▶ Task directions
Retype each line exactly. Skip images.

▶ Given information
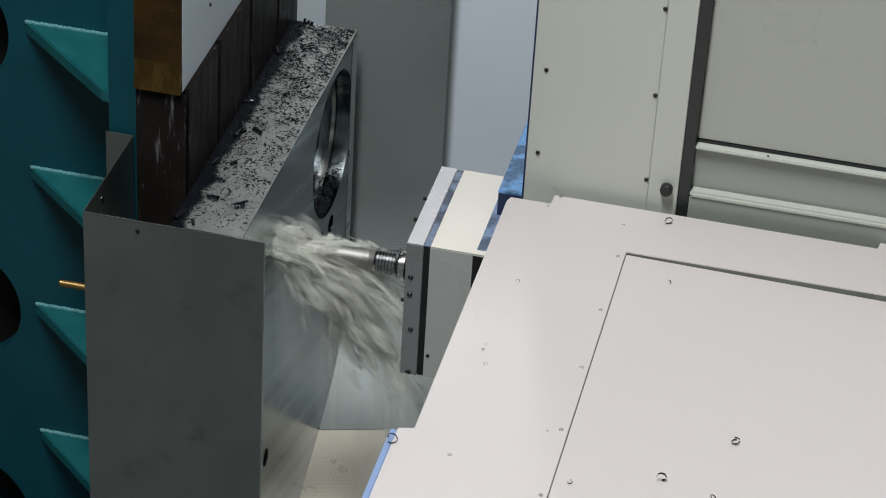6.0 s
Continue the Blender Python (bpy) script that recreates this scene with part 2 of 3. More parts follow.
# ---- the hall ----
solid("floor", boxed(-9, 9, -9, 9, FLOOR - 0.1, FLOOR), CONCRETE, "worn dark grey painted concrete workshop floor", kind="structure")
solid("ceiling", boxed(-9, 9, -9, 9, CEILING, CEILING + 0.1), HALLWALL, "plain pale workshop ceiling", kind="structure")
for n, a in (("wall_west", (-9.1, -9, -9, 9)), ("wall_east", (9, 9.1, -9, 9)), ("wall_south", (-9, 9, -9.1, -9)), ("wall_north", (-9, 9, 9, 9.1))):
    solid(n, boxed(*a, FLOOR, CEILING), HALLWALL, "plain pale grey workshop wall", kind="structure")


def unseen_ceiling_light(x, y):
    t = thing("unseen_ceiling_light", (x, y, CEILING), "assumed, unseen strip light under the workshop ceiling", "light", "strip lights of the hall")
    part("housing", boxed(x - 0.32, x + 0.32, y - 1.22, y + 1.22, CEILING - 0.14, CEILING, 0.01), PALE, t)


for lx, ly, power in LAMPS:
    unseen_ceiling_light(lx, ly)

# ---- back wall: embossed splash sheet rolled forward into the chute, turned a little from the spindle's line ----
WALL_L, WALL_R = -0.1068, 0.2358
WALL_TURN = Matrix.Translation((0, 1.12, 0)) @ pose(0, 0, 0, 0, 0, 17.6)
ROLL_R, ROLL_Z, ROLL_ARC = 0.622, 0.87, radians(63.5)
SIN, COS = math.sin(radians(17.6)), math.cos(radians(17.6))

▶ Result
6.0 s
Continue the Blender Python (bpy) script that recreates this scene with part 2 of 3. More parts follow.
# ---- the hall ----
solid("floor", boxed(-9, 9, -9, 9, FLOOR - 0.1, FLOOR), CONCRETE, "worn dark grey painted concrete workshop floor", kind="structure")
solid("ceiling", boxed(-9, 9, -9, 9, CEILING, CEILING + 0.1), HALLWALL, "plain pale workshop ceiling", kind="structure")
for n, a in (("wall_west", (-9.1, -9, -9, 9)), ("wall_east", (9, 9.1, -9, 9)), ("wall_south", (-9, 9, -9.1, -9)), ("wall_north", (-9, 9, 9, 9.1))):
    solid(n, boxed(*a, FLOOR, CEILING), HALLWALL, "plain pale grey workshop wall", kind="structure")


def unseen_ceiling_light(x, y):
    t = thing("unseen_ceiling_light", (x, y, CEILING), "assumed, unseen strip light under the workshop ceiling", "light", "strip lights of the hall")
    part("housing", boxed(x - 0.32, x + 0.32, y - 1.22, y + 1.22, CEILING - 0.14, CEILING, 0.01), PALE, t)


for lx, ly, power in LAMPS:
    unseen_ceiling_light(lx, ly)

# ---- back wall: embossed splash sheet rolled forward into the chute, turned a little from the spindle's line ----
WALL_L, WALL_R = -0.1068, 0.2358
WALL_TURN = Matrix.Translation((0, 1.12, 0)) @ pose(0, 0, 0, 0, 0, 17.6)
ROLL_R, ROLL_Z, ROLL_ARC = 0.622, 0.87, radians(63.5)
SIN, COS = math.sin(radians(17.6)), math.cos(radians(17.6))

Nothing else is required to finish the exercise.